Adani Saga: SEBI flags drawing premature conclusions in probe
The Securities and Exchange Board of India submitted that any incorrect or premature conclusion of its investigation would be “legally untenable” and not “serve the ends of justice”
In a significant development, the market regulator, the Securities and Exchange Board of India (SEBI), informed the Supreme Court on Monday that drawing incorrect or premature conclusions in the ongoing investigation into potential lapses of regulatory disclosures by the Adani Group would be "legally unsustainable" and "fail to serve the cause of justice."
In its filing, SEBI revealed that it had taken proactive measures by reaching out to 11 foreign regulatory bodies to obtain information about the Adani Group's compliance with norms governing its publicly available shares. These efforts signify SEBI's commitment to examining any possible violations and ensuring a comprehensive investigation thoroughly.
SEBI submitted to the Supreme Court that a thorough analysis of the documents obtained from various sources is necessary before reaching conclusive findings regarding the ongoing investigation. The regulator emphasised the importance of conducting a comprehensive examination to ensure accurate and reliable results.
The Supreme Court is deliberating SEBI's appeal for an additional six-month extension to complete its probe into the Adani group. The investigation was initiated following the release of a report by US-based short-seller Hindenburg Research in January.
The report raised concerns about the governance practices of the billionaire Gautam Adani's conglomerate, alleging the improper utilisation of tax havens and manipulation of stocks. It is worth noting that the Adani group has vehemently refuted all allegations made against it.
In its recent affidavit, the Securities and Exchange Board of India (SEBI) has refuted claims suggesting that it has been investigating the Adani Group since 2016. The affidavit clarified that the investigation referred to by the petitioners pertained to the issuance of Global Depository Receipts (GDRs) by 51 India-listed companies, which was unrelated to the concerns raised in the Hindenburg report.

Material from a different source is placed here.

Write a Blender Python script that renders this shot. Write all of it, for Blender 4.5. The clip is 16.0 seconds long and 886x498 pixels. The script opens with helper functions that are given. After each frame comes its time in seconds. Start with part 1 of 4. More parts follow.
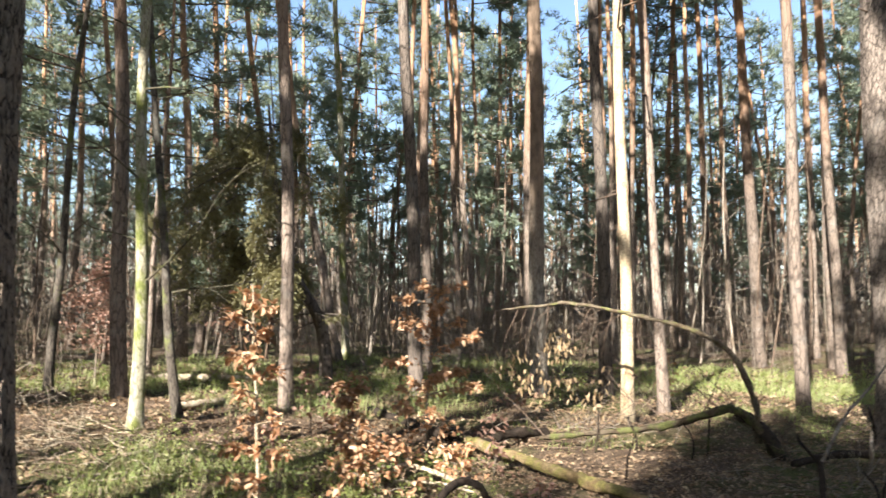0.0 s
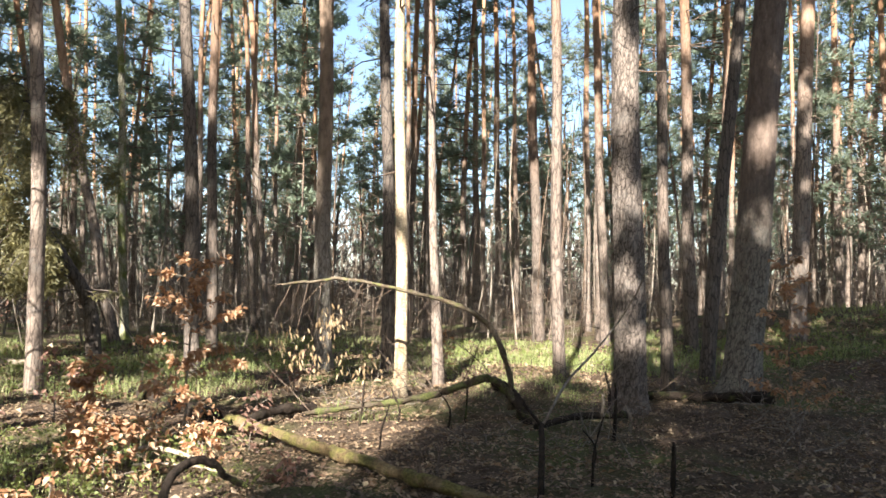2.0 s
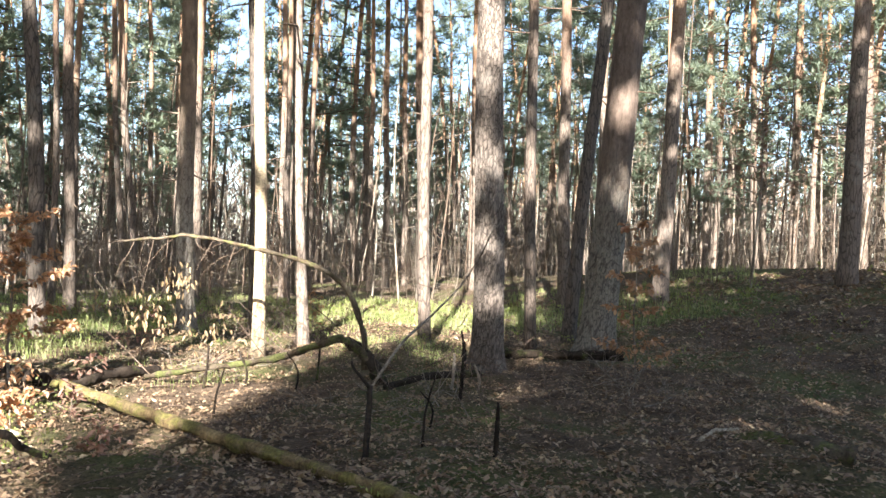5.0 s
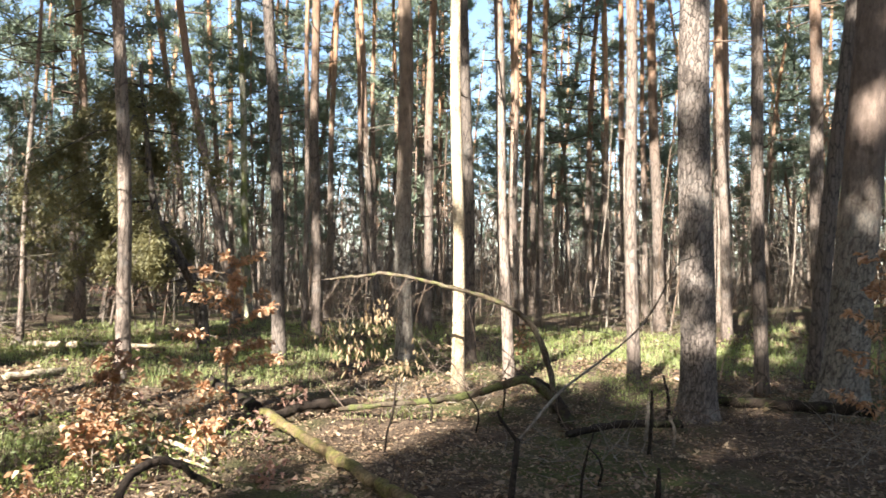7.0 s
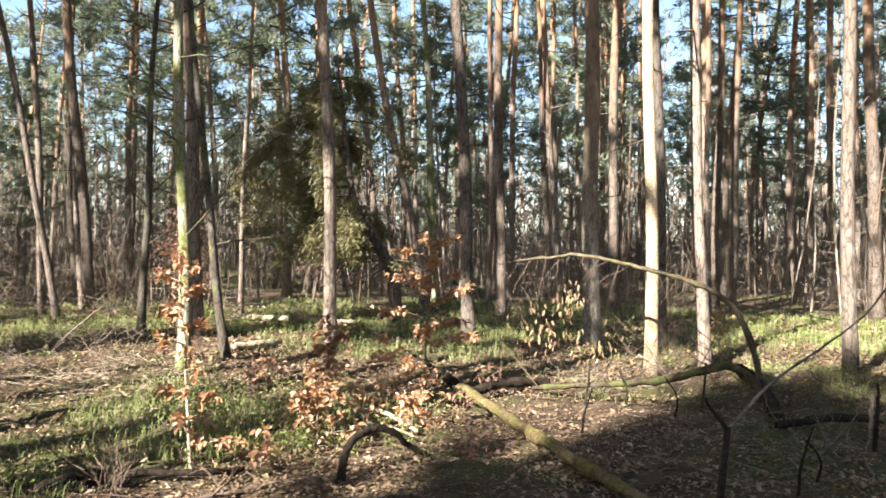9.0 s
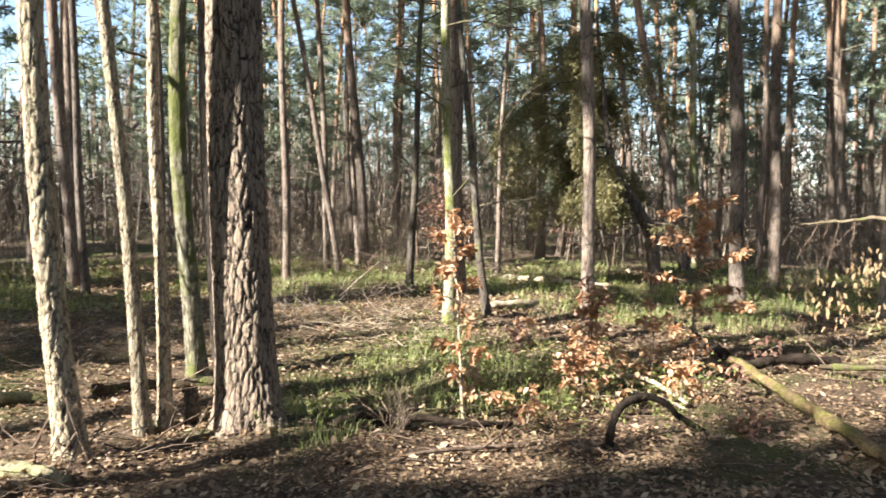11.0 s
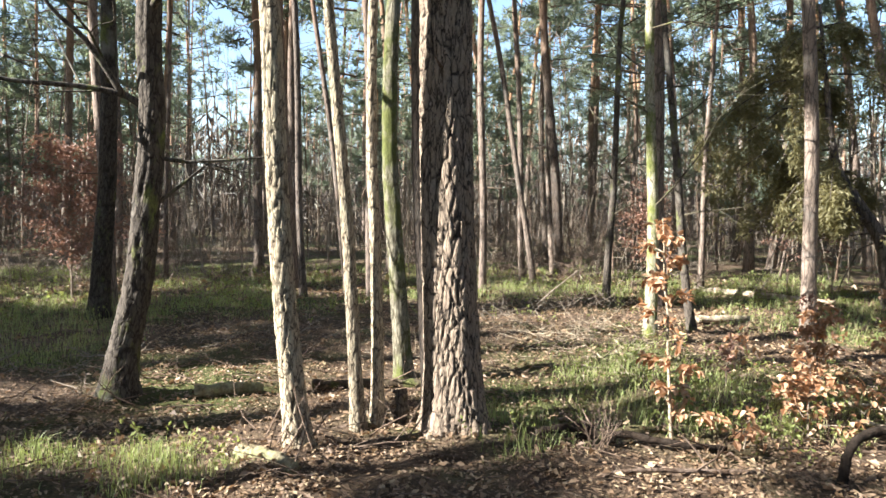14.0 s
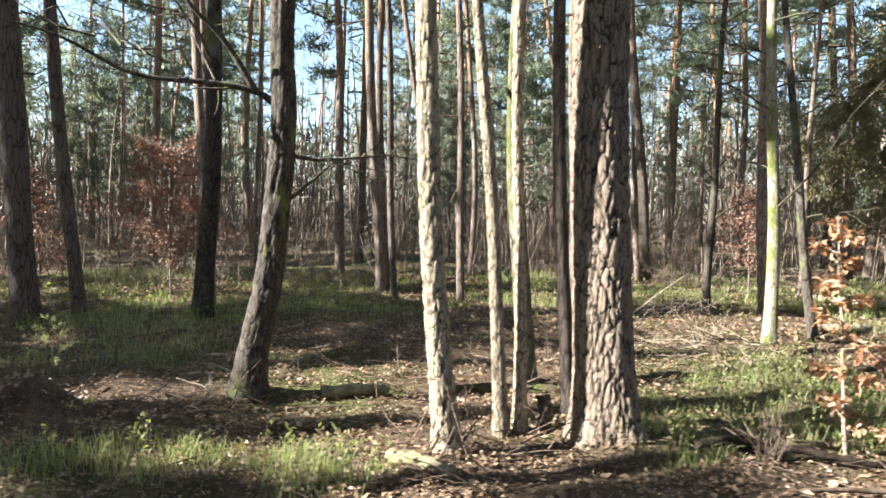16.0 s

Regarding the probe into Minimum Public Shareholding (MPS) norms, SEBI has already taken action by reaching out to 11 overseas regulators under the Multilateral Memorandum of Understanding (MMOU) with the International Organization of Securities Commissions (IOSCO). The market regulator has submitted various requests for information to these regulators, with the initial communication being sent on October 6, 2020.
In the context of the examination concerning the 12 transactions mentioned in the Hindenburg Report, the affidavit highlights their highly intricate nature and involvement across multiple jurisdictions.
SEBI acknowledges that conducting a comprehensive investigation into these transactions would necessitate collating data and information from diverse sources, including bank statements from numerous domestic and international banks, financial statements of onshore and offshore entities involved in the transactions, and contracts and agreements, if any.
The affidavit underscores the importance of meticulously analysing the received documents before arriving at conclusive findings.